Photo courtesy of Best Friends
No matter what angle you approach it from, the story of Best Friends Animal Society is a miraculous one.
Originally founded in 1984 by a group of friends who had come together as do-gooding hippies in the 1960s to start and celebrate their own religion -- it has evolved into one of the world's largest, busiest and most influential animal rights organizations.
Based in Kanab, Utah, the organization's animal sanctuary lies on 30.000 acres and, on any given day, is home to 1,500 to 2,000 animals, the most recent arrivals of which are 22 of the dogs Atlanta Falcons quarterback Michael Vick used in a dogfighting operation at his estate in Virginia.
And that's just the latest high-profile outreach effort by the organization, which was the first national group to arrive, and the last to leave after Hurricane Katrina hit the Gulf Coast.
Best Friends workers and volunteers -- all part of an ever-expanding nationwide network -- spent 249 days there and rescued and transported more than 6,000 stranded animals.
Efforts like that, and publicity about them, have led to skyrocketing public donations -- they topped $32 million last year -- that allow the organization to pursue its mission of creating a better world through kindness to animals.
The sanctuary, nestled amid the red rocks of southern Utah, is the nation's largest -- home to not just thousands of dogs and cats, but burros, horses, goats, sheep, rabbits and birds.
About 75 percent of those animals end up getting adopted.
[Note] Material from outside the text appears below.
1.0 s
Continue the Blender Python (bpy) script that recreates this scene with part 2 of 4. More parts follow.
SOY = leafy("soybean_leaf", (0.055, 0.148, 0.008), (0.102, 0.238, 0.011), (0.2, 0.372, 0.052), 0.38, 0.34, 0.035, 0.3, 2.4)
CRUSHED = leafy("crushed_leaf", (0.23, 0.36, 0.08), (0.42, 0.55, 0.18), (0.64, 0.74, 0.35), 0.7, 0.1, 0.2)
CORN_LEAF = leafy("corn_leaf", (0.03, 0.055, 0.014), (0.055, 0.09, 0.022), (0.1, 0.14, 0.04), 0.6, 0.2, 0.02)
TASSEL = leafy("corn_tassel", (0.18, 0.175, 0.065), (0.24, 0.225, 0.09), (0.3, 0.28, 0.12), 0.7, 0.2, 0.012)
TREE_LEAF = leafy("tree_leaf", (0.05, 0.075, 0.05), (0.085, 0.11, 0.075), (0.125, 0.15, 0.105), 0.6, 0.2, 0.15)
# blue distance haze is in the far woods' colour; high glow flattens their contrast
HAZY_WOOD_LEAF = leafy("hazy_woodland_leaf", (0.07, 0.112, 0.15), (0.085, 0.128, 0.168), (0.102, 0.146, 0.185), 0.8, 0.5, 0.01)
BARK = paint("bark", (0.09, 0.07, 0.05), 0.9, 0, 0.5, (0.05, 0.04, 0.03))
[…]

Those that don't -- those too olds, sick, traumatized or handicapped -- are allowed to live out their lives at the sanctuary.
Each one that dies gets a full funeral service at the sanctuary's cemetery, Angel's Rest, which backs up a sharply rising rock wall and is dotted with wind chimes.
On a tour last month, Barbara Williamson, media relations manager for Best Friends, told me that at every funeral -- whether the wind is blowing or not -- the chimes begin to tinkle.
Best Friends has rescued animals left homeless by war in Lebanon, floods in Mexico, and earthquakes in Peru, and it has become a leader in the no-kill movement. It helped spearhead Utah's No More Homeless Pets, a coalition formed to halt the euthanasia of dogs and cats in shelters.
Best Friends also publishes the bimonthly Best Friends magazine, which reaches 250,000 readers.
The work of Best Friends is also being featured in a new National Geographic Channel program, Dogtown.
Three episodes have been produced, with the remaining two scheduled for Jan. 11 and 18. If the series proves successful, additional episodes will be produced and broadcast.